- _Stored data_

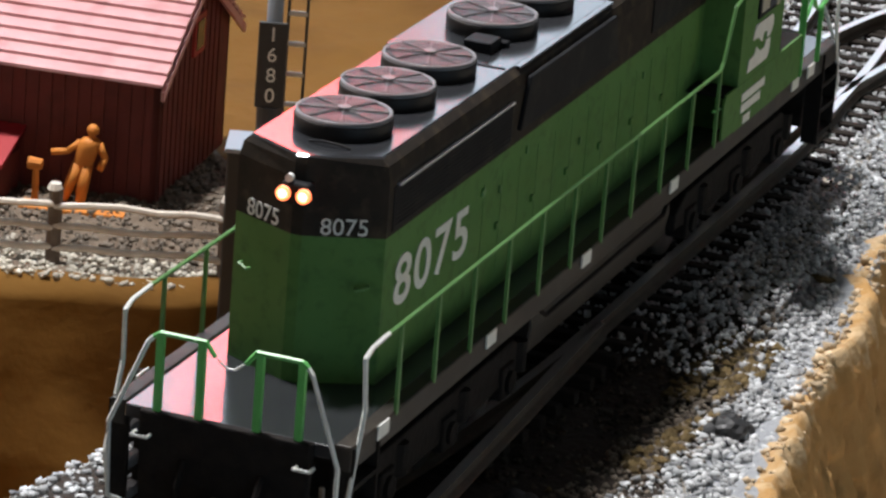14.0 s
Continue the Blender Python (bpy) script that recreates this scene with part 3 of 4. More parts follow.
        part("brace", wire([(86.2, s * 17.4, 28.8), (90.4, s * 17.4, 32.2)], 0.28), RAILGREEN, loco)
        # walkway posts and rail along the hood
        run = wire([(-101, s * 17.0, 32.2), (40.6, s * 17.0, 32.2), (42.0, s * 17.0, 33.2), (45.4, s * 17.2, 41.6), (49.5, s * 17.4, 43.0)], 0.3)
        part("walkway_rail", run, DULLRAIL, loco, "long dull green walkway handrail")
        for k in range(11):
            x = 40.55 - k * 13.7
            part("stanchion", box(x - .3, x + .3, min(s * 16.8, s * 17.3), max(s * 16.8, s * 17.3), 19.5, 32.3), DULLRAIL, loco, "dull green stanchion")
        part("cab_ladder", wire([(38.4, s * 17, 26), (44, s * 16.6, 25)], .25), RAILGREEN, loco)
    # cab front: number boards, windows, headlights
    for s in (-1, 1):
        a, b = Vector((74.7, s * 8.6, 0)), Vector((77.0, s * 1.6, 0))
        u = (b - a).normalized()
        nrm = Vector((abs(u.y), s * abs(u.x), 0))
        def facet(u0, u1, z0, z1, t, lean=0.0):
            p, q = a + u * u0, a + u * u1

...

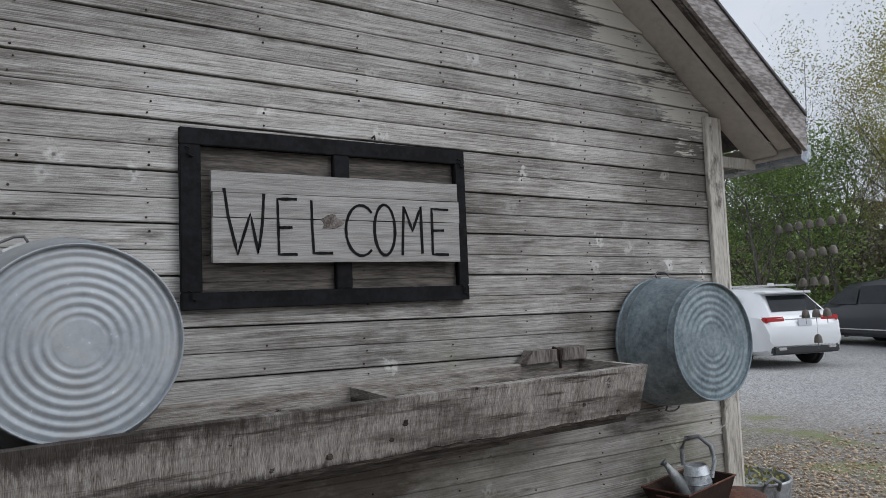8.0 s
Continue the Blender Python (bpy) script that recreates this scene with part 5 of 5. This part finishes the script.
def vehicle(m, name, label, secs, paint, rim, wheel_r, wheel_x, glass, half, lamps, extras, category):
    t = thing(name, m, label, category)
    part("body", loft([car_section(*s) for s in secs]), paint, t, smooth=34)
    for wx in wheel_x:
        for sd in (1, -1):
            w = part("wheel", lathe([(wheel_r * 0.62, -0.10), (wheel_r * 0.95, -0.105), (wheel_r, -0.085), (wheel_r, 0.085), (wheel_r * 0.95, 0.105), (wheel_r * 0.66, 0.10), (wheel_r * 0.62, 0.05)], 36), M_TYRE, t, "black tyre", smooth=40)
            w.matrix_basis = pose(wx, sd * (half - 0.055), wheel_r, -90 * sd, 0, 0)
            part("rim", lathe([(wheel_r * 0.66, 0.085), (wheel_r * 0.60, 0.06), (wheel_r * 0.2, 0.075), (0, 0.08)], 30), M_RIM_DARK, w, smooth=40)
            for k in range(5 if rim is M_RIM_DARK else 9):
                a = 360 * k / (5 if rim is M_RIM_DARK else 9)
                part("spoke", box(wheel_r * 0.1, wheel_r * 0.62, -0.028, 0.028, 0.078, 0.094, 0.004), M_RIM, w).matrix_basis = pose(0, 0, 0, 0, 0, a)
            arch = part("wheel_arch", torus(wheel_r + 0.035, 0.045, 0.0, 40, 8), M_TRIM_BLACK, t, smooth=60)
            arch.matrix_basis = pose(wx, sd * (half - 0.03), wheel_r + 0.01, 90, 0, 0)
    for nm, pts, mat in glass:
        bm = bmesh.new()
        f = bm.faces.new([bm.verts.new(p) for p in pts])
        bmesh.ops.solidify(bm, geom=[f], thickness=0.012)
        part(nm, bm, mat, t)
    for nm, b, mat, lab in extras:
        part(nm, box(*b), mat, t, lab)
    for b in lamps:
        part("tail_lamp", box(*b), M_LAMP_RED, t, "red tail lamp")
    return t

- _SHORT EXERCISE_
In the records above, find each line holding "with" and copy it.

- _FULL SOLUTION_
Continue the Blender Python (bpy) script that recreates this scene with part 3 of 4. More parts follow.
Continue the Blender Python (bpy) script that recreates this scene with part 5 of 5. This part finishes the script.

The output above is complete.